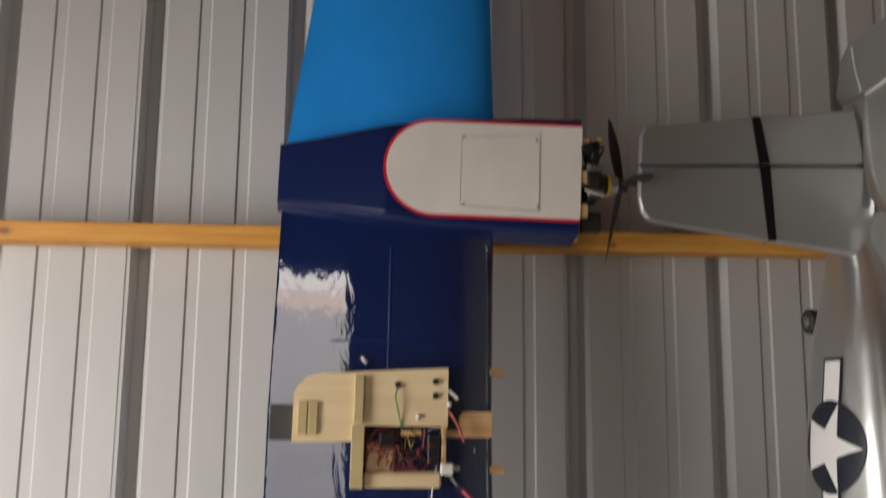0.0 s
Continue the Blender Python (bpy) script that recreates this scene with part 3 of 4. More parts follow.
# nacelle plan: chord place, inner and outer edge along the span, height over the wing's middle plane
NAC = ((-0.368, 0.346, 0.464, 0.020), (-0.30, 0.335, 0.476, 0.0345), (-0.24, 0.326, 0.487, 0.0472), (-0.192, 0.319, 0.496, 0.0573), (-0.184, 0.318, 0.497, 0.0592), (-0.174, 0.317, 0.499, 0.060), (-0.12, 0.310, 0.508, 0.060),
       (0.0, 0.304, 0.520, 0.060), (0.10, 0.301, 0.526, 0.060), (0.190, 0.300, 0.528, 0.060))


OUT = 0.0255        # the nacelles' distance from the wing's middle, added to the plan above


def nose_line(s):
    """The front edge slants: its outer end stands forward."""
    return 0.177 + 0.050 * (abs(s) - OUT - 0.323)


def nacelle(sgn, with_prop):
    rings = []
    for c, a, b, h in NAC:
        a, b = a + OUT, b + OUT
        r = min(0.013, h * 0.5)
        mid_n = min(0.010, h * 0.3)
        ring = [(c, a - 0.009, 0.0), (c, a - 0.007, mid_n), (c, a - 0.001, max(mid_n + 0.002, h - r - 0.004))]
        for i in range(6):
            w = math.pi / 2 * i / 5
            ring.append((c, a + r - r * math.cos(w), h - r + r * math.sin(w)))
        ring += [(c, lerp(a + r, b - r, u), h) for u in (0.03, 0.2, 0.5, 0.8, 0.97)]
        for i in range(6):
            w = math.pi / 2 * (1 - i / 5)
            ring.append((c, b - r + r * math.cos(w), h - r + r * math.sin(w)))
        ring += [(c, b, max(mid_n + 0.002, h - r - 0.004)), (c, b + 0.001, mid_n), (c, b + 0.001, 0.0)]
        rings.append([(x - 0.007 * (x < -0.35) if x < 0.15 else nose_line(s), sgn * s, n) for x, s, n in ring])
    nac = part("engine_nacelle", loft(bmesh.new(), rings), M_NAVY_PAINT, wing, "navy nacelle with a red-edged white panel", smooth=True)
    mid, rad = 0.4165 + OUT, 0.088

    def outline(grow, front):
        pts = [(nose_line(mid - rad) + front, mid - rad - grow), (-0.092, mid - rad - grow)]
        for i in range(1, 24):
            w = -math.pi / 2 - math.pi * i / 24
            pts.append((-0.092 + (0.088 + grow) * math.cos(w), mid + (rad + grow) * math.sin(w)))
        pts += [(-0.092, mid + rad + grow), (nose_line(mid + rad) + front, mid + rad + grow + 0.004)]
        return [(x, sgn * s) for x, s in pts]
    part("red_edging", slab(bmesh.new(), outline(0.0055, 0.0005), 0.055, 0.0612), M_RED, nac, "red edging line")
    white = part("white_panel", slab(bmesh.new(), outline(0.0, 0.0012), 0.055, 0.0622), M_WHITE, nac, "white covered belly panel")
    # access hatch: a plate in a shallow dark joint, four screws
    x0, x1, s0, s1 = -0.044, 0.105, 0.344 + OUT, 0.483 + OUT
    def rect(g):
        return [(x0 - g, sgn * (s0 + 0.003 - g)), (x1 - 0.004 + g, sgn * (s0 - 0.002 - g)), (x1 + g, sgn * (s1 + 0.005 + g)), (x0 + 0.003 - g, sgn * (s1 - 0.006 + g))]
    part("hatch_joint", slab(bmesh.new(), rect(0.0008), 0.058, 0.0625), M_DARK, nac)
    hatch = part("access_hatch", slab(bmesh.new(), rect(0.0), 0.058, 0.0631), M_WHITE, nac, "square white access hatch")
    for x in (x0 + 0.006, x1 - 0.006):
        for s in (s0 + 0.006, s1 - 0.006):
            bm = bmesh.new()
            tube(bm, (x, sgn * s, 0.0625), (x, sgn * s, 0.0642), 0.0026, 0.0020, seg=10)
            part("screw", bm, M_CAST, nac)
    # firewall and wooden engine bearers
    part("firewall", boxes(((0.166, min(sgn * (.312 + OUT), sgn * (.516 + OUT)), 0.003), (0.1795, max(sgn * (.312 + OUT), sgn * (.516 + OUT)), 0.054))), M_BALSA, nac)
    for s in (0.475, 0.412, 0.347):
        part("bearer", boxes(((0.172, sgn * (s + OUT) - 0.012, 0.022), (nose_line(s + OUT) + 0.0165, sgn * (s + OUT) + 0.012, 0.0605), 0.001)), M_BALSA, nac, "bare wooden bearer")
    part("corner_pin", boxes(((0.170, sgn * (0.303 + OUT) - 0.006, 0.01), (0.185, sgn * (0.303 + OUT) + 0.006, 0.03), 0.003)), M_BALSA if sgn > 0 else M_BLACK, nac)
    engine(sgn, nac, with_prop)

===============

### Problem requirements
With all pictures left out, please transcribe exactly the lines from the start of the material through the line with "OUT = 0.0255".

### Response
0.0 s
Continue the Blender Python (bpy) script that recreates this scene with part 3 of 4. More parts follow.
# nacelle plan: chord place, inner and outer edge along the span, height over the wing's middle plane
NAC = ((-0.368, 0.346, 0.464, 0.020), (-0.30, 0.335, 0.476, 0.0345), (-0.24, 0.326, 0.487, 0.0472), (-0.192, 0.319, 0.496, 0.0573), (-0.184, 0.318, 0.497, 0.0592), (-0.174, 0.317, 0.499, 0.060), (-0.12, 0.310, 0.508, 0.060),
       (0.0, 0.304, 0.520, 0.060), (0.10, 0.301, 0.526, 0.060), (0.190, 0.300, 0.528, 0.060))


OUT = 0.0255        # the nacelles' distance from the wing's middle, added to the plan above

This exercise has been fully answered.